Repeat verbatim, and only, the lines of the data below, beginning at the line that contains "Continue the Blender" and stopping after the line that contains "60, 0.2, vary=0.3)".
## START
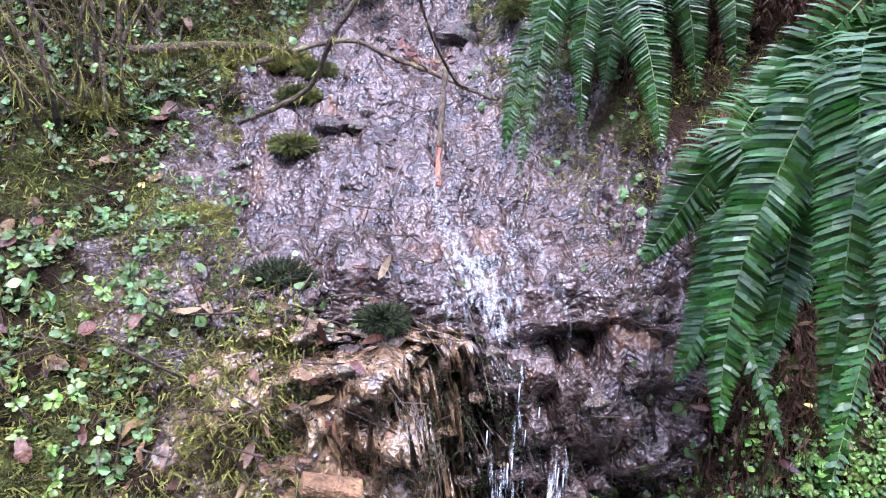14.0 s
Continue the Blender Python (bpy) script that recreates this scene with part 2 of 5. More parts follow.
FARTREE = mat("misty_conifer", (0.0350, 0.0490, 0.0525), (0.0910, 0.1120, 0.1190), 5, 0.9, 0.3, 60, 0.2, vary=0.3)


def water_mat(name, rough, bump, scale, tint=(0.97, 0.98, 1.0), stretch=(1, 1, 1), white=0.0):
    m = bpy.data.materials.new(name)
    m.use_nodes = True
    n, l = m.node_tree.nodes, m.node_tree.links
    b = n["Principled BSDF"]
    b.inputs["Base Color"].default_value = (*tint, 1)
    b.inputs["Transmission Weight"].default_value, b.inputs["IOR"].default_value, b.inputs["Roughness"].default_value = 1.0 - white, 1.33, rough
    b.inputs["Specular IOR Level"].default_value = 0.8
    co, mp = n.new("ShaderNodeTexCoord"), n.new("ShaderNodeMapping")
    mp.inputs["Scale"].default_value = stretch
    l.new(co.outputs["Object"], mp.inputs["Vector"])
    t = n.new("ShaderNodeTexNoise")
    t.inputs["Scale"].default_value, t.inputs["Detail"].default_value, t.inputs["Distortion"].default_value = scale, 4.0, 0.6
    l.new(mp.outputs["Vector"], t.inputs["Vector"])
    bp = n.new("ShaderNodeBump")
    bp.inputs["Strength"].default_value, bp.inputs["Distance"].default_value = bump, 0.02
    l.new(t.outputs["Fac"], bp.inputs["Height"])
    l.new(bp.outputs["Normal"], b.inputs["Normal"])
    return m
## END
## ANSWER FOR THE TASK
Continue the Blender Python (bpy) script that recreates this scene with part 2 of 5. More parts follow.
FARTREE = mat("misty_conifer", (0.0350, 0.0490, 0.0525), (0.0910, 0.1120, 0.1190), 5, 0.9, 0.3, 60, 0.2, vary=0.3)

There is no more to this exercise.